Na literatura, a simbologia contida nessas cartas foi tema de poemas do francês Gérard de Nerval (1808-1855) e do norte-americano T.S. Eliot (1888-1965). E o pintor sergipano; radicado no Rio Antônio Maia, que sempre retratou temas ligados à crendice popular, decidiu comemorar seus 60 anos com uma exposição de 22 telas, onde estarão pintados, em bom tamanho, um a um, os arcanos maiores do tarô.
Esse futuro que não chega nunca.
Desde o começo dos tempos, brinca Woody Allen, o homem vive às voltas com algumas dúvidas insuperáveis: quem sou eu, de onde vim e onde será que vamos jantar esta noite. Ainda mais do que isso, o que as pessoas querem saber de verdade é o que lhes reserva o dia de amanhã. A busca insaciável do futuro, velha como o medo e a esperança, faz a felicidade dos tarólogos, jogadores de búzios, quiromantes, astrólogos, cartomantes e videntes de todas as categorias quando se trata de mexer com o desconhecido, jamais algum deles deve ter perdido dinheiro subestimando a credulidade alheia.
O que nem sempre se percebe é que correr atrás do futuro é fazer como o cachorro que dá voltas atrás do próprio rabo. Não se trata nem de dizer que é preciso estar muito aflito ou ter muita boa vontade inocente para acreditar que o futuro pode ser previsto pela magia ou pela ciência, assim ou assado. O problema é outro. Se o futuro já está pronto e acabado em alguma misteriosa dimensão das coisas, podendo portanto ser conhecido por qualquer vidente cinco-estrelas como parecem achar os que acreditam que a vida é apenas o desenrolar de um destino imutável, então que valia tem conhecer algo que não se poderá modificar? Ou, se o futuro só fica pronto quando acontece, como dizem os partidários da idéia de que são as pessoas, a cada escolha que fazem, que vão construindo sua história, então é possível conhecer algo que se modifica sem cessar?

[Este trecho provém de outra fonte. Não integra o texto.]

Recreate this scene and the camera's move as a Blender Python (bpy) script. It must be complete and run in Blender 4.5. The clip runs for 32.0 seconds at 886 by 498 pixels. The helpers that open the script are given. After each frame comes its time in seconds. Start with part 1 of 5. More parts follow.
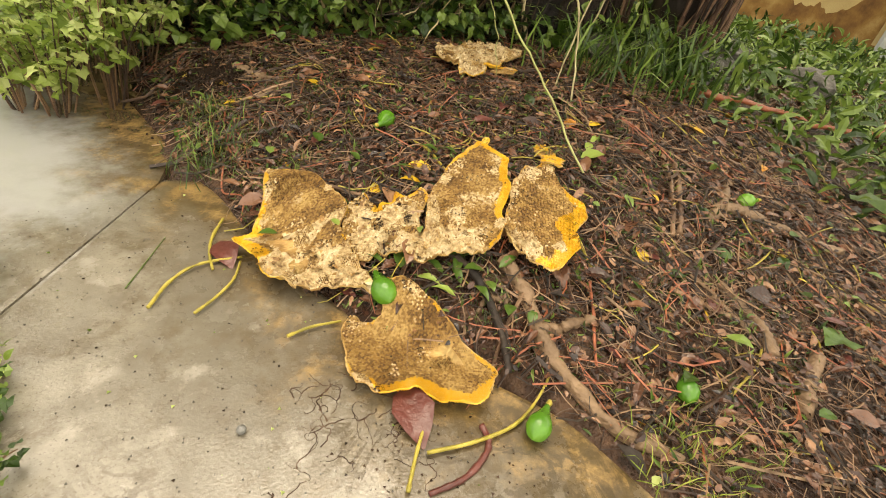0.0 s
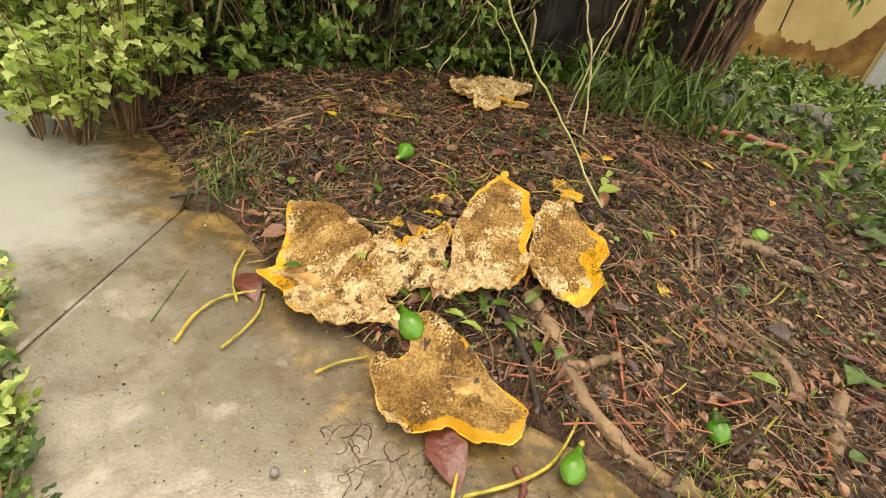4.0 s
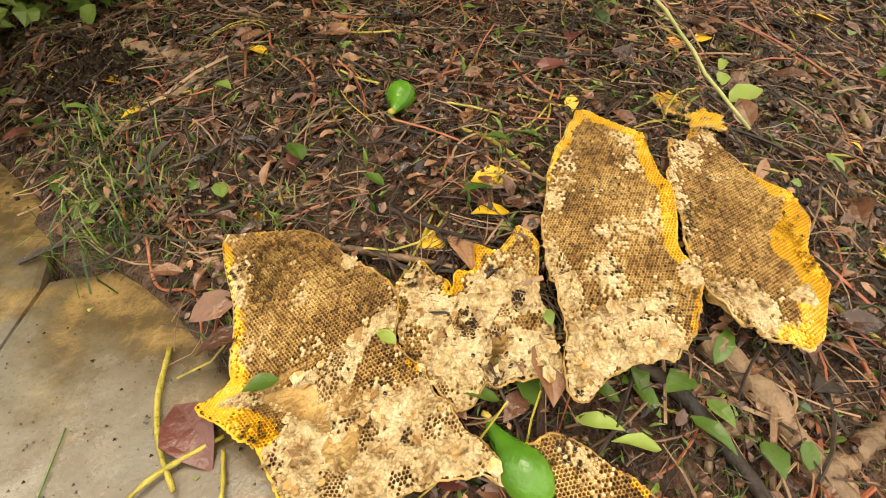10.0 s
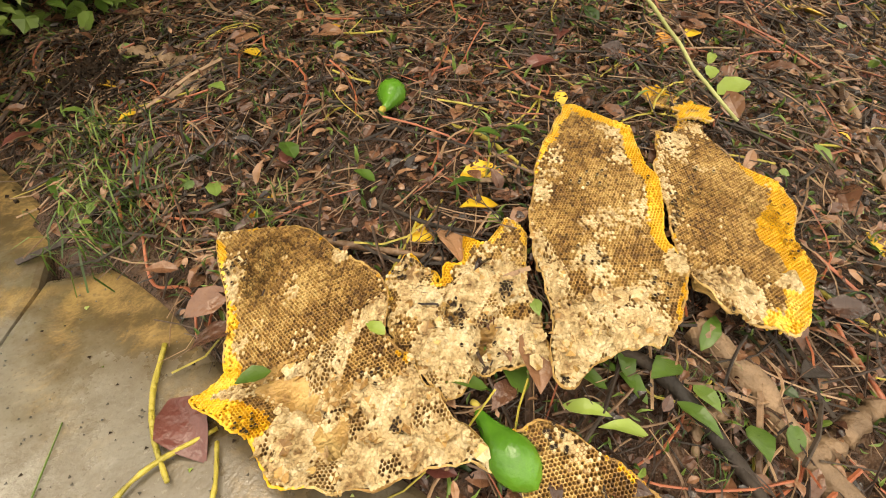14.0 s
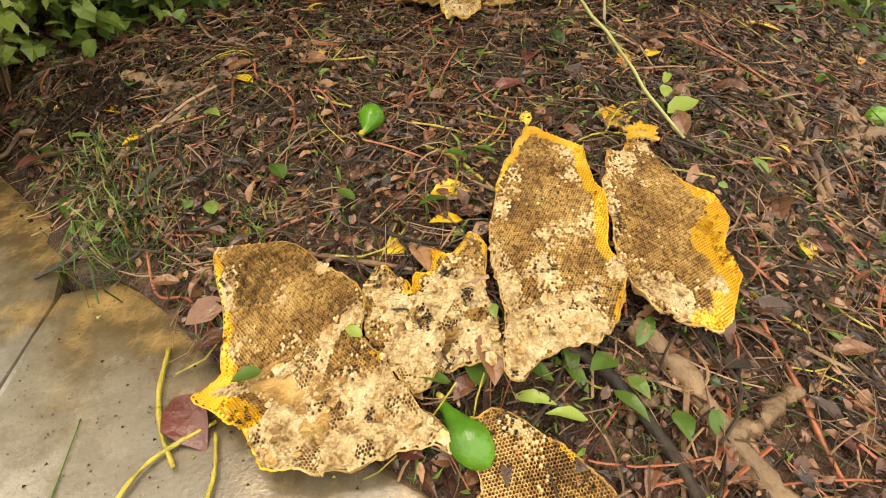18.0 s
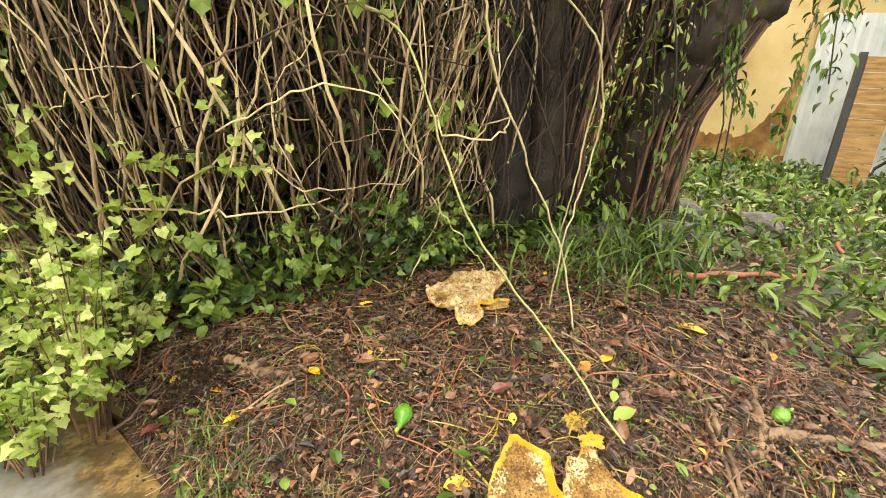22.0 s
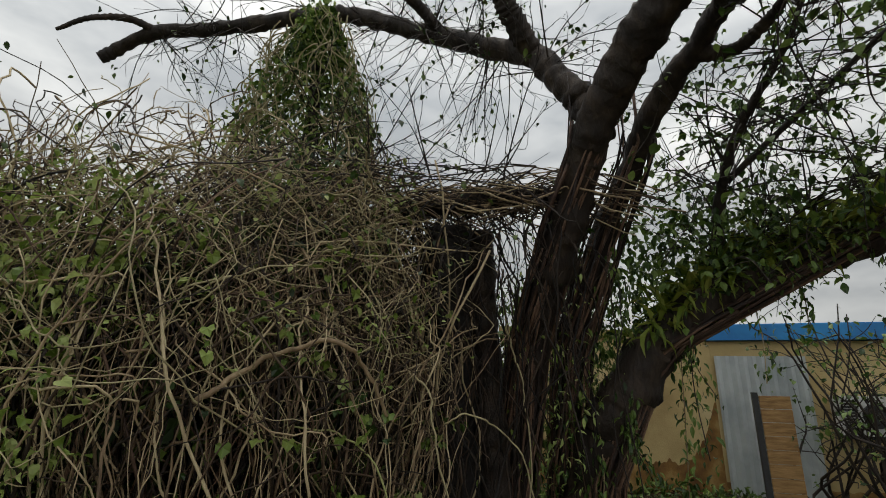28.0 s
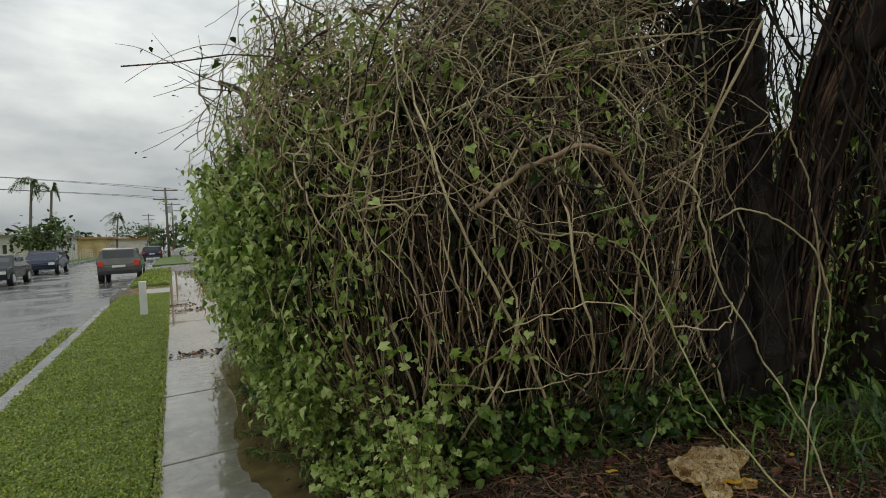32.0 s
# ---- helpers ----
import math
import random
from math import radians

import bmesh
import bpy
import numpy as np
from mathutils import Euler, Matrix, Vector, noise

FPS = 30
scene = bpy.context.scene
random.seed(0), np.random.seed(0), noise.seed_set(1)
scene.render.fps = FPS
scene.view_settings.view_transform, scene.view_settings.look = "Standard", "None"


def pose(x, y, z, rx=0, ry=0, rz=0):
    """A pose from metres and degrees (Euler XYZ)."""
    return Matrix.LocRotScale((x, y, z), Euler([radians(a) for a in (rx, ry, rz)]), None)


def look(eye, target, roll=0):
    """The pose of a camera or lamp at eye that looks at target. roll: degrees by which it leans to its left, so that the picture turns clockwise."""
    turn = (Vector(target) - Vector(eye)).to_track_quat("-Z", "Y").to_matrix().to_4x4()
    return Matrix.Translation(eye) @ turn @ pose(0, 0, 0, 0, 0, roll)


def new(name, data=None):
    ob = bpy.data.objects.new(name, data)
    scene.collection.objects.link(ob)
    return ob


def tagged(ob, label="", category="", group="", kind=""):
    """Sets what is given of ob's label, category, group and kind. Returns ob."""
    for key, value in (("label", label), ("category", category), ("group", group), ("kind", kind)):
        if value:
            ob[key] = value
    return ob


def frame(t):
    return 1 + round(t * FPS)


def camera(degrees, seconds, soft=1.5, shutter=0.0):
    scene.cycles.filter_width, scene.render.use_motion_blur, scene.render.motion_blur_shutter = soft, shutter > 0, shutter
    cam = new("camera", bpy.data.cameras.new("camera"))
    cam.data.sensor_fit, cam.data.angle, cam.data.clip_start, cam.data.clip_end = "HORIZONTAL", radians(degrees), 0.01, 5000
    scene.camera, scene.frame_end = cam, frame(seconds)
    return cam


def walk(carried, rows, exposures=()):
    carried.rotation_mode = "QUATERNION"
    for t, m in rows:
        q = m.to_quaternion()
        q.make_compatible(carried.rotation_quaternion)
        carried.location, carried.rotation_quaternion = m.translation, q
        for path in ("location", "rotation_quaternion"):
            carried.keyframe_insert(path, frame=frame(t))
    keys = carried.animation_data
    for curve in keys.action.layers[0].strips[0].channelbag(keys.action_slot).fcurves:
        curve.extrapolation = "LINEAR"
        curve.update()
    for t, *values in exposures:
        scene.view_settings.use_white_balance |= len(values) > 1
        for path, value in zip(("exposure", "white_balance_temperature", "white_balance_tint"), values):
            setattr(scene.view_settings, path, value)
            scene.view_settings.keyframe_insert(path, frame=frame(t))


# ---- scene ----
cam = camera(86.0, 32.0, soft=1.0)
GROW = 1.2  # metres to one unit of the plan below
# seconds, x, y, z, yaw to the left of +y, pitch, roll
ROWS = [
    (0.0, -0.342, -1.250, 0.714, -49.60, -34.61, 12.36),
    (0.5, -0.345, -1.253, 0.716, -49.17, -34.84, 12.57),
    (1.0, -0.348, -1.253, 0.721, -48.79, -34.46, 13.23),
    (1.5, -0.354, -1.246, 0.721, -48.37, -34.48, 13.73),
    (2.0, -0.356, -1.240, 0.719, -48.61, -34.36, 14.06),
    (2.5, -0.365, -1.236, 0.720, -48.76, -33.74, 14.33),
    (3.0, -0.368, -1.236, 0.727, -49.62, -32.83, 14.34),
    (3.5, -0.387, -1.220, 0.729, -50.29, -31.39, 13.15),
    (4.0, -0.388, -1.191, 0.722, -49.72, -31.67, 13.07),
    (4.5, -0.374, -1.107, 0.711, -47.99, -32.44, 11.48),
    (6.5, -0.165, -0.823, 0.724, -54.87, -41.16, 6.10),
    (7.0, -0.122, -0.767, 0.632, -57.04, -43.18, 4.69),
    (7.5, -0.080, -0.756, 0.585, -58.08, -41.93, 6.28),
    (8.0, -0.064, -0.743, 0.566, -57.09, -41.26, 6.44),
    (8.5, -0.058, -0.732, 0.564, -56.25, -41.59, 5.47),
    (9.0, -0.062, -0.726, 0.566, -55.52, -41.68, 4.20),
    (9.5, -0.062, -0.730, 0.567, -55.11, -41.75, 3.85),
    (10.0, -0.072, -0.727, 0.563, -54.81, -42.22, 4.27),
    (10.5, -0.075, -0.730, 0.551, -55.38, -42.64, 4.30),
    (11.0, -0.070, -0.734, 0.553, -55.59, -42.50, 4.13),
    (11.5, -0.068, -0.738, 0.557, -55.41, -42.31, 3.59),
    (12.0, -0.070, -0.738, 0.558, -54.81, -42.22, 3.08),
    (12.5, -0.074, -0.737, 0.558, -54.40, -42.25, 3.50),
    (13.0, -0.076, -0.741, 0.556, -54.28, -42.27, 3.18),
    (13.5, -0.076, -0.743, 0.556, -54.29, -42.17, 3.58),
    (14.0, -0.073, -0.751, 0.559, -54.29, -41.82, 3.09),
    (14.5, -0.075, -0.752, 0.559, -54.17, -41.70, 3.29),
    (16.5, -0.087, -0.760, 0.556, -54.13, -41.59, 2.57),
    (17.0, -0.079, -0.781, 0.563, -54.20, -41.42, 2.42),
    (17.5, -0.077, -0.790, 0.572, -54.09, -41.52, 1.65),
    (18.0, -0.088, -0.815, 0.626, -54.27, -41.70, 2.10),
    (18.5, -0.118, -0.857, 0.701, -54.32, -41.51, 2.10),
    (19.0, -0.157, -0.907, 0.807, -52.77, -39.39, 2.53),
    (19.5, -0.199, -0.941, 0.900, -50.89, -35.54, 6.42),
    (20.0, -0.268, -0.963, 0.947, -51.15, -31.46, 6.87),
    (20.5, -0.339, -0.976, 0.977, -52.70, -26.92, 4.07),
    (21.0, -0.340, -0.983, 1.049, -52.63, -20.79, 2.48),
    (21.5, -0.286, -0.944, 1.069, -51.83, -19.65, 3.07),
    (22.0, -0.272, -0.935, 1.071, -51.54, -19.57, 2.79),
    (22.5, -0.268, -0.946, 1.075, -52.30, -19.41, 2.79),
    (23.0, -0.311, -0.966, 1.142, -52.67, -15.38, 5.47),
    (23.5, -0.357, -1.033, 1.256, -56.68, -7.97, 6.21),
    (24.0, -0.460, -1.202, 1.325, -67.19, -1.68, 9.21),
    (24.5, -0.597, -1.286, 1.365, -75.30, 7.08, 6.64),
    (25.0, -0.655, -1.363, 1.412, -73.63, 13.78, 5.92),
    (25.5, -0.675, -1.360, 1.432, -72.49, 18.35, 4.42),
    (27.5, -0.663, -1.250, 1.469, -59.99, 18.67, 2.40),
    (28.0, -0.681, -1.251, 1.493, -54.77, 16.18, 1.12),
    (28.5, -0.697, -1.242, 1.475, -46.16, 13.28, -2.15),
    (29.0, -0.694, -1.169, 1.468, -36.62, 7.08, -3.81),
    (29.5, -0.773, -1.144, 1.418, -31.53, 3.90, -5.36),
    (30.0, -0.818, -1.143, 1.373, -27.95, 0.58, -5.22),
    (30.5, -0.852, -1.148, 1.361, -25.97, -0.82, -4.85),
    (31.0, -0.879, -1.158, 1.362, -24.15, -1.00, -4.70),
    (31.5, -0.895, -1.159, 1.353, -23.18, -1.73, -4.33),
    (32.0, -0.800, -1.139, 1.340, -29.58, -1.96, -2.53),
]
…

No fundo, muita gente intui que não existe saída para esse paradoxo do contrário, bastaria ter uma bola de cristal desembaçada para fazer a quina da Loto toda semana e ainda assim freqüenta seus videntes de estimação. É que nesse ato, nesse jogo, a ansiedade diante dos rumos da vida encontra algum alívio. Se o ocultista procurado não for um charlatão, a pessoa poderá até sair dali com algo de valioso em troca do seu tempo e dinheiro. "Se um tarólogo lhe disser que ela fantasia muito", exemplifica o psiquiatra Antônio Carlos Cesarino, "certamente a pessoa vai parar para pensar nisso, e tudo que ajuda a refletir é bom."